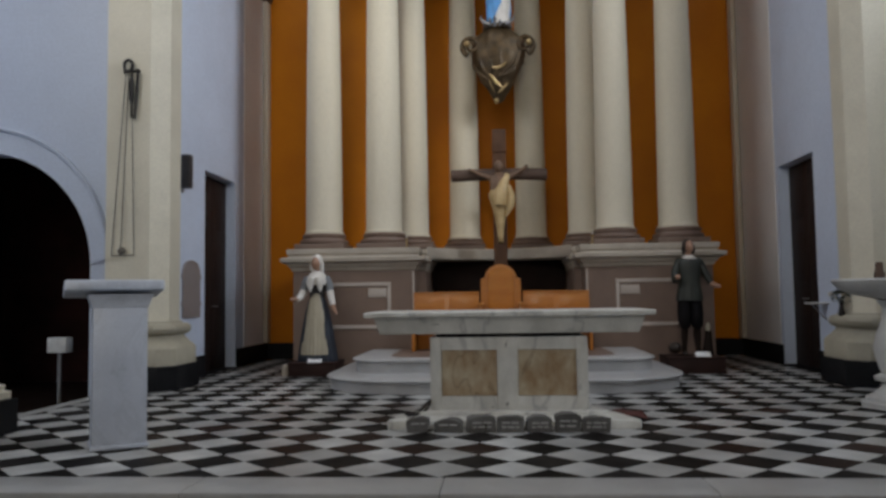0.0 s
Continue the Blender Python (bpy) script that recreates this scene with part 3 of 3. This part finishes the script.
# ---- crucifix ----
cross = thing("crucifix", (0.235, 7.80, 0.353), "large timber crucifix with a gold-draped carved figure", "crucifix")
part("upright", box(-0.115, 0.115, -0.05, 0.09, 0, 3.62, 0.02), M_beam, cross, "dark brown timber upright")
bm = bmesh.new()
rod([(-0.82, 0, 2.84), (-0.80, 0, 2.84), (-0.4, 0, 2.85), (0.4, 0, 2.85), (0.78, 0, 2.83), (0.80, 0, 2.83)], [0.07, 0.105, 0.10, 0.10, 0.105, 0.07], bm, 16)
part("crossbeam", bm, M_log, cross, "rounded mauve-brown timber crossbeam")
part("title_board", box(-0.12, 0.12, -0.075, -0.05, 3.22, 3.40, 0.008), M_beam, cross)
fig = bmesh.new()
lathe([(0.03, 1.72), (0.055, 1.76), (0.075, 1.95), (0.105, 2.15), (0.165, 2.35), (0.185, 2.48), (0.16, 2.56)], 18, fig, (0, -0.16, 0), 1, (1, 0.7))
lathe([(0.15, 2.50), (0.145, 2.60), (0.165, 2.74), (0.15, 2.80), (0.07, 2.84), (0.05, 2.88)], 18, fig, (-0.01, -0.15, 0), 0, (1, 0.62))
ball((-0.01, -0.17, 2.96), 0.085, fig, 0, 0.9, 1, 1.2)
rod([(-0.12, -0.15, 2.76), (-0.32, -0.14, 2.83), (-0.52, -0.13, 2.93)], [0.05, 0.034, 0.026], fig, 10, 0)
rod([(0.12, -0.15, 2.76), (0.30, -0.14, 2.85), (0.47, -0.13, 2.97)], [0.05, 0.034, 0.026], fig, 10, 0)
rod([(0.13, -0.17, 2.82), (0.08, -0.23, 2.66), (0.02, -0.25, 2.50), (0.0, -0.24, 2.3)], [0.045, 0.085, 0.13, 0.12], fig, 14, 1)
rod([(0.15, -0.2, 2.62), (0.19, -0.22, 2.45), (0.17, -0.21, 2.30), (0.10, -0.2, 2.12)], [0.05, 0.075, 0.07, 0.03], fig, 10, 1)
for v in fig.verts:
    if v.co.z < 2.8:
        v.co.x += 0.012 * math.sin(34 * v.co.z + 16 * v.co.x)
        v.co.y += 0.014 * math.sin(42 * v.co.x + 9 * v.co.z)
ball((0, -0.19, 1.70), 0.05, fig, 2, 1, 1.3, 0.8)
part("carved_figure", fig, [M_carved, M_gilt_cloth, M_gold], cross, "gold-draped carved wooden figure")

# ---- console and upper statue ----
console = thing("carved_console", (0.25, 8.10, 4.5), "gilded bronze console of curled leaves and scrolls", "console")
bm = lathe([(0.03, 0.0), (0.09, 0.05), (0.13, 0.12), (0.19, 0.22), (0.29, 0.40), (0.40, 0.62), (0.45, 0.82), (0.45, 0.96), (0.42, 1.08), (0.36, 1.18), (0.28, 1.25), (0.23, 1.29), (0.20, 1.30)], 56, squash=(1, 0.6))
for v in bm.verts:
    a = math.atan2(v.co.y, v.co.x)
    k = 1 + 0.06 * math.sin(7 * a + 9 * v.co.z) + 0.15 * noise.noise(v.co * 6) + 0.05 * noise.noise(v.co * 14)
    v.co.x *= k
    v.co.y *= k
part("body", bm, M_bronze, console, smooth=70)
for s in (-1, 1):
    pts = []
    for i in range(30):
        a = 0.36 * i - 1.2
        r = 0.165 - 0.0047 * i
        pts.append((s * (0.46 + r * math.cos(a)), -0.12 - 0.002 * i, 0.98 + 1.05 * r * math.sin(a)))
    part("volute", rod(pts, [0.052 - 0.0011 * i for i in range(30)], n=10), M_bronze, console, "dark bronze scroll")
    part("volute_eye", ball((s * 0.53, -0.20, 1.0), 0.055), M_gold, console, "pale gilded boss")
rng = random.Random(11)
def shell(a, z, out=0.0):
    r = float(np.interp(z, [0.0, 0.06, 0.16, 0.34, 0.62, 0.86, 1.02, 1.2], [0.03, 0.10, 0.16, 0.25, 0.39, 0.44, 0.43, 0.34])) + out
    return Vector((r * math.cos(a), 0.55 * r * math.sin(a) - out * 0.4, z))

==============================

WRITTEN REQUEST =
Without including any pictures, print all of the material exactly as given.

EXERCISE ANSWER =
0.0 s
Continue the Blender Python (bpy) script that recreates this scene with part 3 of 3. This part finishes the script.
# ---- crucifix ----
cross = thing("crucifix", (0.235, 7.80, 0.353), "large timber crucifix with a gold-draped carved figure", "crucifix")
part("upright", box(-0.115, 0.115, -0.05, 0.09, 0, 3.62, 0.02), M_beam, cross, "dark brown timber upright")
bm = bmesh.new()
rod([(-0.82, 0, 2.84), (-0.80, 0, 2.84), (-0.4, 0, 2.85), (0.4, 0, 2.85), (0.78, 0, 2.83), (0.80, 0, 2.83)], [0.07, 0.105, 0.10, 0.10, 0.105, 0.07], bm, 16)
part("crossbeam", bm, M_log, cross, "rounded mauve-brown timber crossbeam")
part("title_board", box(-0.12, 0.12, -0.075, -0.05, 3.22, 3.40, 0.008), M_beam, cross)
fig = bmesh.new()
lathe([(0.03, 1.72), (0.055, 1.76), (0.075, 1.95), (0.105, 2.15), (0.165, 2.35), (0.185, 2.48), (0.16, 2.56)], 18, fig, (0, -0.16, 0), 1, (1, 0.7))
lathe([(0.15, 2.50), (0.145, 2.60), (0.165, 2.74), (0.15, 2.80), (0.07, 2.84), (0.05, 2.88)], 18, fig, (-0.01, -0.15, 0), 0, (1, 0.62))
ball((-0.01, -0.17, 2.96), 0.085, fig, 0, 0.9, 1, 1.2)
rod([(-0.12, -0.15, 2.76), (-0.32, -0.14, 2.83), (-0.52, -0.13, 2.93)], [0.05, 0.034, 0.026], fig, 10, 0)
rod([(0.12, -0.15, 2.76), (0.30, -0.14, 2.85), (0.47, -0.13, 2.97)], [0.05, 0.034, 0.026], fig, 10, 0)
rod([(0.13, -0.17, 2.82), (0.08, -0.23, 2.66), (0.02, -0.25, 2.50), (0.0, -0.24, 2.3)], [0.045, 0.085, 0.13, 0.12], fig, 14, 1)
rod([(0.15, -0.2, 2.62), (0.19, -0.22, 2.45), (0.17, -0.21, 2.30), (0.10, -0.2, 2.12)], [0.05, 0.075, 0.07, 0.03], fig, 10, 1)
for v in fig.verts:
    if v.co.z < 2.8:
        v.co.x += 0.012 * math.sin(34 * v.co.z + 16 * v.co.x)
        v.co.y += 0.014 * math.sin(42 * v.co.x + 9 * v.co.z)
ball((0, -0.19, 1.70), 0.05, fig, 2, 1, 1.3, 0.8)
part("carved_figure", fig, [M_carved, M_gilt_cloth, M_gold], cross, "gold-draped carved wooden figure")

# ---- console and upper statue ----
console = thing("carved_console", (0.25, 8.10, 4.5), "gilded bronze console of curled leaves and scrolls", "console")
bm = lathe([(0.03, 0.0), (0.09, 0.05), (0.13, 0.12), (0.19, 0.22), (0.29, 0.40), (0.40, 0.62), (0.45, 0.82), (0.45, 0.96), (0.42, 1.08), (0.36, 1.18), (0.28, 1.25), (0.23, 1.29), (0.20, 1.30)], 56, squash=(1, 0.6))
for v in bm.verts:
    a = math.atan2(v.co.y, v.co.x)
    k = 1 + 0.06 * math.sin(7 * a + 9 * v.co.z) + 0.15 * noise.noise(v.co * 6) + 0.05 * noise.noise(v.co * 14)
    v.co.x *= k
    v.co.y *= k
part("body", bm, M_bronze, console, smooth=70)
for s in (-1, 1):
    pts = []
    for i in range(30):
        a = 0.36 * i - 1.2
        r = 0.165 - 0.0047 * i
        pts.append((s * (0.46 + r * math.cos(a)), -0.12 - 0.002 * i, 0.98 + 1.05 * r * math.sin(a)))
    part("volute", rod(pts, [0.052 - 0.0011 * i for i in range(30)], n=10), M_bronze, console, "dark bronze scroll")
    part("volute_eye", ball((s * 0.53, -0.20, 1.0), 0.055), M_gold, console, "pale gilded boss")
rng = random.Random(11)
def shell(a, z, out=0.0):
    r = float(np.interp(z, [0.0, 0.06, 0.16, 0.34, 0.62, 0.86, 1.02, 1.2], [0.03, 0.10, 0.16, 0.25, 0.39, 0.44, 0.43, 0.34])) + out
    return Vector((r * math.cos(a), 0.55 * r * math.sin(a) - out * 0.4, z))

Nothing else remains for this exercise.